Sensory PlayPrint Page
Sensory play is a simple and exciting way for children to explore their different senses, movement, balance and more in an unstructured setting. Children naturally explore textures, tastes, sounds and smells through hands-on learning, which helps to build cognitive skills. By experimenting with different materials and manipulatives, children can practice observation skills and predict and draw conclusions about the natural and physical world. Read on to learn how you can facilitate sensory play in the classroom or at home!
Sensory play can be facilitated in a variety of ways, and most use materials you already have on hand. These inexpensive activities can be as simple or intricate as you want and can easily be switched up based on seasons or themes in the classroom.
To create a sensory bin, take a plastic storage box and fill with age-appropriate items such as sand, uncooked rice or beans, cotton balls or feathers. Add in other small items like toys, shovels, matchbox cards, Legos, small bowls, etc. The goal is to include a variety of textures and tactile stimulation for children to experience and interact with.
For more details on creating sensory bins and for some great ideas on bin themes, check on this guide to sensory bins from the blog, Parenting Chaos.
Similar to sensory bins, sensory bags can be made for on-the-go use or to create a sensory wall. To create a sensory bag, take a plastic zip lock bag and fill with materials like shaving cream and marbles or dried pasta noodles and hair gel. If your plastic bag doesn’t have a zipper, use strong tape or double bag to ensure nothing leaks.

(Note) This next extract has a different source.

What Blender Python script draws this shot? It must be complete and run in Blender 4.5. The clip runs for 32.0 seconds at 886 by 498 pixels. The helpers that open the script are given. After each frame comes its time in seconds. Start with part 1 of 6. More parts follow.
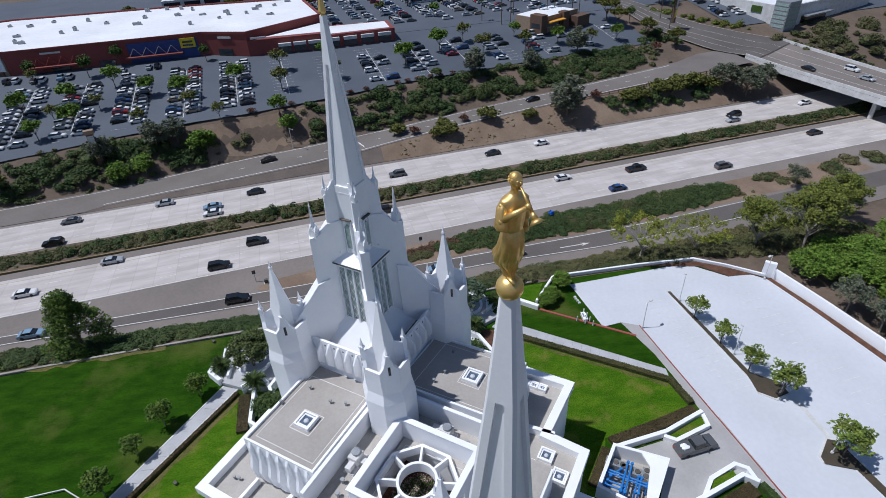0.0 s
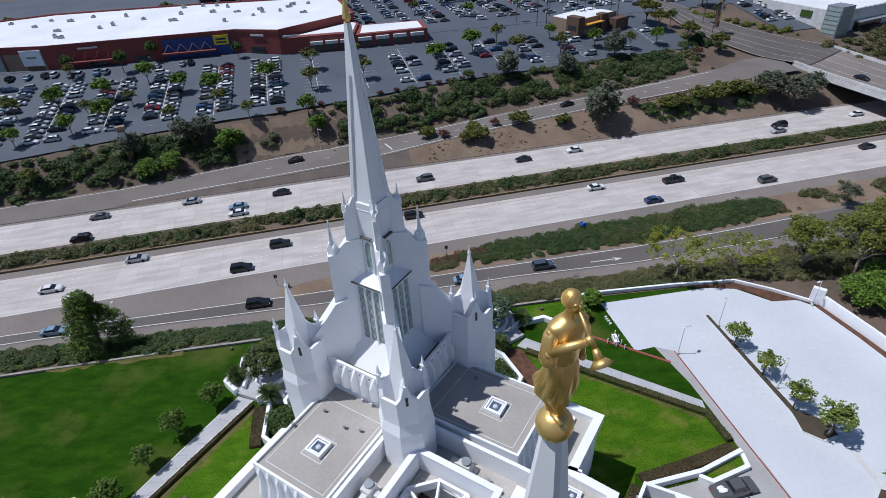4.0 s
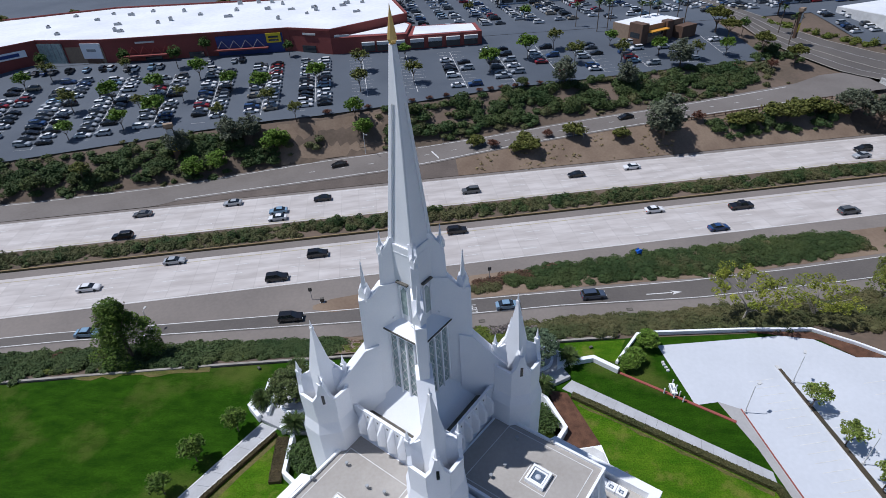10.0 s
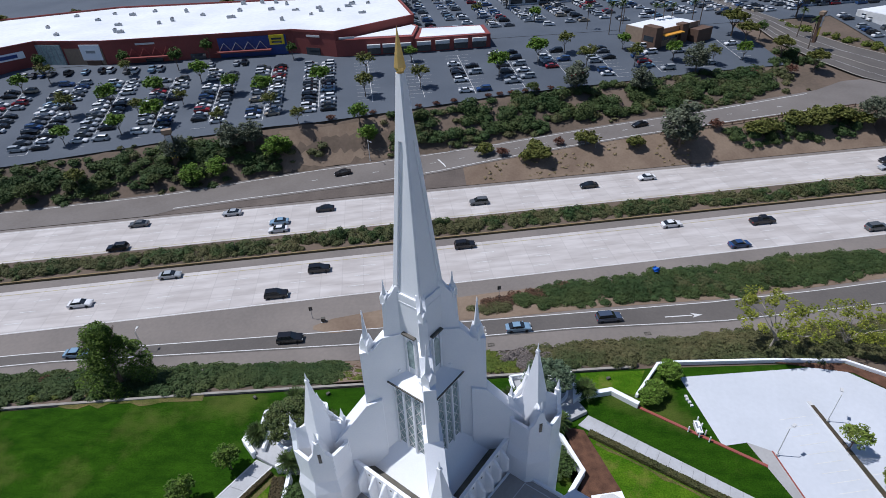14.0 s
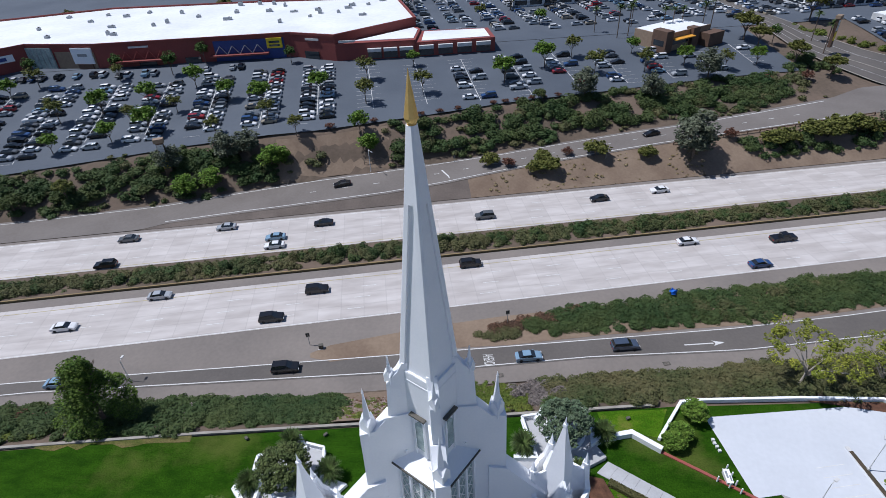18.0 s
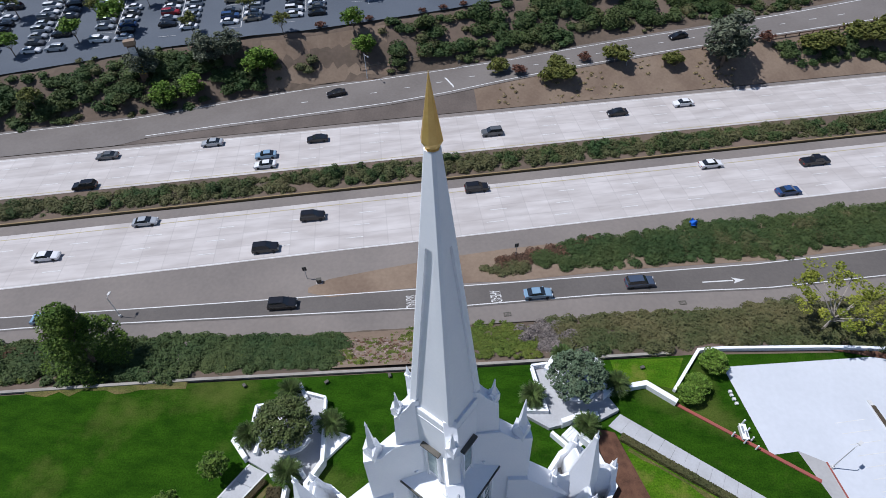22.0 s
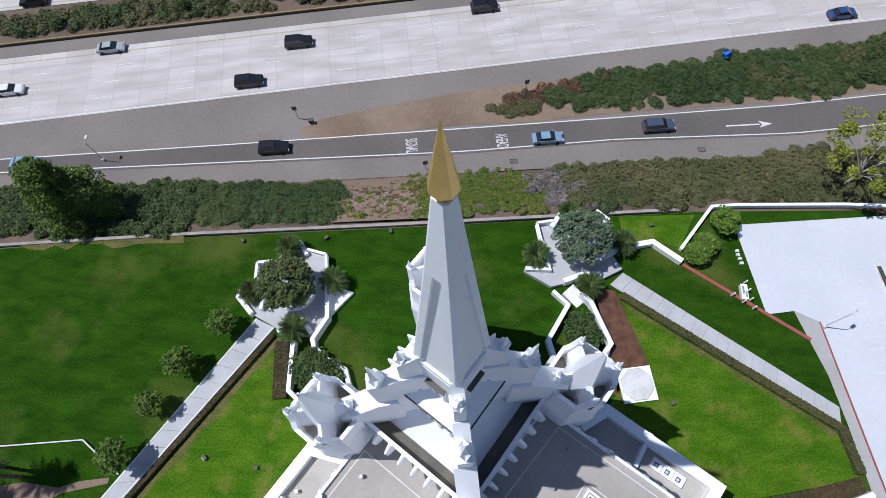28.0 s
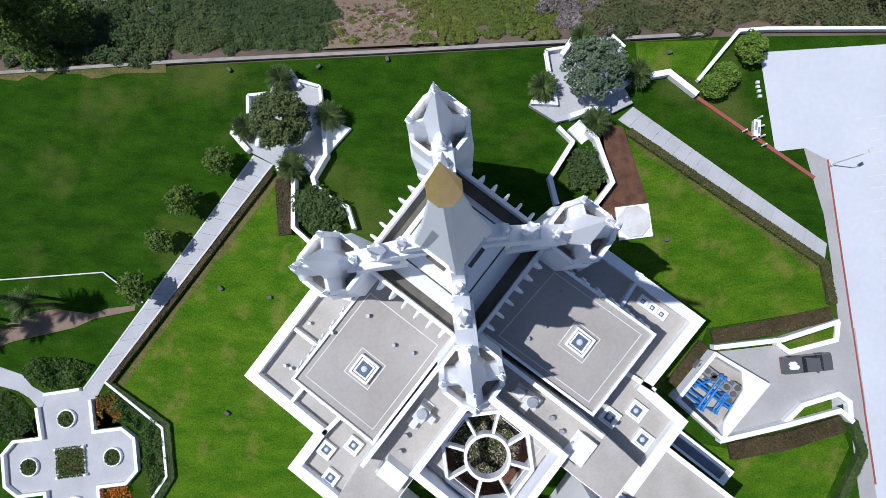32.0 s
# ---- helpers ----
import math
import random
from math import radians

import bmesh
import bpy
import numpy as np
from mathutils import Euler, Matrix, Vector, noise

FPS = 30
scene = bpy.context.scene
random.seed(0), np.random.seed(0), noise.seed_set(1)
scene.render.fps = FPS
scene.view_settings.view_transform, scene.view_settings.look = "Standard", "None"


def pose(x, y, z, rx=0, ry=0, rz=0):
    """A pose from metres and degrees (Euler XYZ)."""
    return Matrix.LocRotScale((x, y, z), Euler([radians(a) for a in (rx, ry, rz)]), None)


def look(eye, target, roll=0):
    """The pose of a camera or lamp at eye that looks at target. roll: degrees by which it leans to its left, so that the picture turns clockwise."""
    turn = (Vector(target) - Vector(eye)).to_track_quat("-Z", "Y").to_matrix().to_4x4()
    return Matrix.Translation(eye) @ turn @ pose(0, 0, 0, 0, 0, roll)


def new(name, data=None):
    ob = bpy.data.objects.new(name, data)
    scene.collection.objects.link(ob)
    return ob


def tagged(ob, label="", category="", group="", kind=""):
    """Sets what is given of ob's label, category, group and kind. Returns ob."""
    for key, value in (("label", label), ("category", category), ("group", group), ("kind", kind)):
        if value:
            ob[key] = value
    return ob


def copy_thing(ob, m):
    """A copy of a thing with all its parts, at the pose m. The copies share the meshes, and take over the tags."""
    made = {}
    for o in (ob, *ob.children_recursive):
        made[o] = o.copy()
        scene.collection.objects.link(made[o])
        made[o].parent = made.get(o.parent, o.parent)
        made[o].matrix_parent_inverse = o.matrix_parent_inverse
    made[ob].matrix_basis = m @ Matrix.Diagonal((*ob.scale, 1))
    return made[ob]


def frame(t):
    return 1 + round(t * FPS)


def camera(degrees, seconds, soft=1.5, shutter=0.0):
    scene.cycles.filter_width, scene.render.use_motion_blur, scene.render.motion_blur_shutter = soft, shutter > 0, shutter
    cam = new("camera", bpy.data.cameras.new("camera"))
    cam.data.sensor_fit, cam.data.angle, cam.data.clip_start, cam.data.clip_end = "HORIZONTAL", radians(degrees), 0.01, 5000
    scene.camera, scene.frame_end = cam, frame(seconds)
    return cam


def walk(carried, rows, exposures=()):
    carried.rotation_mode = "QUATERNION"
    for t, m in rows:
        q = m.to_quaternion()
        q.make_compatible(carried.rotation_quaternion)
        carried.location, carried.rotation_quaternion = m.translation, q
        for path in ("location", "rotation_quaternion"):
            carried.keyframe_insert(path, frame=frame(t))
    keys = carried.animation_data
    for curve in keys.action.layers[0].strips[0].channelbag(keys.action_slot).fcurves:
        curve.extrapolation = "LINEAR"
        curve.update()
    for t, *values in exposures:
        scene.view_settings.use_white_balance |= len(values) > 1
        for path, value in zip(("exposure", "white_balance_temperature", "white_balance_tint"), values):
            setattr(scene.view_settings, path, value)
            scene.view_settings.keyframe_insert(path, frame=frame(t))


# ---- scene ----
cam = camera(78.0, 32.0, soft=0.75)
PATH = [
    (0, (3.026, -50.5, 65.811), (3.224, -48.867, 64.675), -3.2),
    (0.5, (3.131, -50.034, 65.792), (3.324, -48.4, 64.655), -3.2),
    (1, (3.239, -49.543, 65.781), (3.427, -47.909, 64.643), -3.2),
    (1.5, (3.332, -49.036, 65.77), (3.515, -47.401, 64.633), -3.2),
    (2, (3.415, -48.504, 65.76), (3.594, -46.869, 64.623), -3.2),
    (2.5, (3.492, -47.95, 65.747), (3.669, -46.315, 64.609), -3.3),
    (3, (3.573, -47.351, 65.729), (3.727, -45.713, 64.591), -3.1),
    (3.5, (3.63, -46.722, 65.712), (3.755, -45.081, 64.575), -3.1),
    (5.5, (3.763, -44.122, 65.579), (3.829, -42.478, 64.443), -3.0),
    (6, (3.784, -43.474, 65.555), (3.841, -41.828, 64.42), -3.0),
    (6.5, (3.791, -42.833, 65.552), (3.84, -41.188, 64.416), -3.0),
    (7, (3.782, -42.175, 65.546), (3.817, -40.529, 64.411), -3.0),
    (7.5, (3.788, -41.489, 65.535), (3.804, -39.842, 64.401), -2.9),
    (8, (3.807, -40.777, 65.54), (3.801, -39.129, 64.407), -2.9),
    (8.5, (3.803, -40.1, 65.54), (3.784, -38.453, 64.406), -2.9),
    (9, (3.801, -39.41, 65.539), (3.769, -37.763, 64.405), -2.9),
    (9.5, (3.791, -38.697, 65.541), (3.752, -37.05, 64.407), -2.9),
    (10, (3.763, -37.943, 65.548), (3.716, -36.296, 64.413), -2.9),
    (10.5, (3.707, -37.167, 65.555), (3.653, -35.522, 64.42), -2.9),
    (11, (3.627, -36.345, 65.568), (3.572, -34.7, 64.432), -2.8),
    (11.5, (3.555, -35.528, 65.567), (3.498, -33.883, 64.431), -2.8),
    (12, (3.516, -34.747, 65.548), (3.457, -33.103, 64.412), -2.8),
    (12.5, (3.441, -33.916, 65.551), (3.381, -32.272, 64.415), -2.8),
    (13, (3.337, -33.037, 65.564), (3.276, -31.393, 64.427), -2.8),
    (13.5, (3.229, -32.138, 65.576), (3.168, -30.494, 64.438), -2.8),
    (14, (3.13, -31.215, 65.584), (3.067, -29.572, 64.445), -2.8),
    (14.5, (3.022, -30.299, 65.594), (2.959, -28.656, 64.455), -2.8),
    (16.5, (2.491, -26.574, 65.66), (2.427, -24.933, 64.518), -2.7),
    (17, (2.342, -25.591, 65.679), (2.277, -23.951, 64.536), -2.7),
    (17.5, (2.196, -24.576, 65.693), (2.133, -22.935, 64.55), -2.7),
    (18, (2.059, -23.544, 65.712), (1.996, -21.905, 64.568), -2.7),
    (18.5, (1.873, -22.452, 65.756), (1.81, -20.814, 64.611), -2.7),
    (19, (1.691, -21.354, 65.794), (1.629, -19.718, 64.646), -2.6),
    (19.5, (1.538, -20.195, 65.828), (1.476, -18.564, 64.672), -2.6),
    (20, (1.404, -18.98, 65.856), (1.343, -17.373, 64.668), -2.6),
    (20.5, (1.262, -17.726, 65.884), (1.199, -16.169, 64.63), -2.6),
    (21, (1.105, -16.424, 65.912), (1.041, -14.92, 64.596), -2.7),
    (21.5, (0.953, -15.078, 65.95), (0.889, -13.633, 64.569), -2.7),
    (22, (0.82, -13.741, 66.003), (0.755, -12.35, 64.566), -2.7),
    (22.5, (0.709, -12.419, 66.05), (0.642, -11.091, 64.557), -2.8),
    (23, (0.642, -11.156, 66.085), (0.574, -9.885, 64.542), -2.9),
    (23.5, (0.602, -10.03, 66.107), (0.532, -8.821, 64.515), -3.0),
    (24, (0.572, -9.193, 66.135), (0.502, -8.032, 64.508), -3.1),
    (24.5, (0.525, -8.677, 66.155), (0.456, -7.54, 64.511), -3.1),
    (26.5, (0.466, -7.042, 66.135), (0.395, -6.049, 64.401), -3.5),
    (27, (0.442, -6.579, 66.115), (0.371, -5.64, 64.35), -3.7),
    (27.5, (0.402, -6.091, 66.107), (0.332, -5.217, 64.309), -3.9),
    (28, (0.37, -5.576, 66.107), (0.301, -4.773, 64.276), -4.3),
    (28.5, (0.37, -5.07, 66.129), (0.301, -4.33, 64.272), -4.7),
    (29, (0.357, -4.542, 66.163), (0.287, -3.885, 64.275), -5.3),
    (29.5, (0.343, -3.984, 66.201), (0.274, -3.414, 64.285), -6.2),
    (30, (0.345, -3.446, 66.22), (0.276, -2.963, 64.281), -7.3),
    (30.5, (0.364, -3.022, 66.226), (0.294, -2.608, 64.271), -8.6),
    (31, (0.377, -2.599, 66.236), (0.307, -2.274, 64.264), -11.2),
    (31.5, (0.362, -2.142, 66.23), (0.294, -1.915, 64.244), -15.8),
    (32, (0.317, -1.674, 66.213), (0.251, -1.55, 64.218), -27.1),
]
walk(cam, [(t, look(eye, target, roll)) for t, eye, target, roll in PATH],
     exposures=[(0, -0.25, 5950, 13), (6, -0.19, 5950, 13), (14, -0.12, 5950, 13), (22, -0.03, 5950, 13), (32, -0.02, 5950, 13)])

# ---- world, sun, exposure ----
SUN_EL, SUN_AZ = 63.2, 277.3  # degrees; azimuth clockwise from +y
world = bpy.data.worlds.new("world")
scene.world = world
world.use_nodes = True
wn = world.node_tree
bg = wn.nodes["Background"]
sky = wn.nodes.new("ShaderNodeTexSky")
sky.sky_type = "NISHITA"
sky.sun_disc = False
sky.ozone_density, sky.dust_density = 4.5, 0.6
sky.sun_elevation, sky.sun_rotation = radians(SUN_EL), radians(SUN_AZ)
wn.links.new(sky.outputs[0], bg.inputs[0])
bg.inputs[1].default_value = 0.074
sun = new("sun", bpy.data.lights.new("sun", "SUN"))
sun.data.energy, sun.data.angle, sun.data.color = 4.2, radians(0.55), (1.0, 0.975, 0.93)
sx = math.sin(radians(SUN_AZ)) * math.cos(radians(SUN_EL))
sy = math.cos(radians(SUN_AZ)) * math.cos(radians(SUN_EL))
sun.matrix_world = look((sx * 100, sy * 100, math.sin(radians(SUN_EL)) * 100), (0, 0, 0))
scene.view_settings.exposure = 0.0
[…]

Check out this ‘I Spy… A Match Sensory Bag’ from PBS Kids that can be used to practice sight words, letters and numbers, or math!
Social Emotional Health Highlights
Activities such as these help students explore…
Self-Awareness and Self-Management: Exploring senses through unstructured play helps children identify emotions to better manage stress, self-regulate and control their impulses. Sensory based activities can also help develop organization skills through physical and visual orientation activities.
Social Awareness: Sensory play is an opportunity for children to explore freely among their peers. Everyone interprets the world differently and it is important for children to be exposed to different perspectives and thought processes in a casual and playful way.
Be mindful of the materials you use to ensure they are age-appropriate and do not post a risk as a choking hazard. Use plastic bins that come with a lid that locks so it can be stored safely when not in use.
Double check the shelf-life of the materials you use, and be sure you switch out anything that gets icky over time.
Take your sensory bags and create a sensory! Use colorful tape to secure all four side of the sensory bag to the wall. Explore sensory play with your feet by creating a sensory play mat.
Chose a location where it’s okay to make a little mess. Outdoor sensory play is a great way to explore different materials in nature and without worry of extra cleanup!
Never force a child’s hand into a texture. Let them explore in a way that feels right for them and allow them the time they need to utilize other senses. They may need to just look or use a shovel before using their hand or even just a finger. Encourage imitation from you and slowly show them different ways they can participate.
Some children may be tactile defensive, meaning they may have a negative response to a new texture. Have towels on hand and let them know in advance that they are there if they need them to help them feel more comfortable.
For sensory play in the classroom, explore ways to carry this exploration home. Share handouts about the benefits of sensory play or ask students to journal their experience. You may also have students create their own ‘I-Spy’ sensory bag that they can take home to practice sight words or math problems.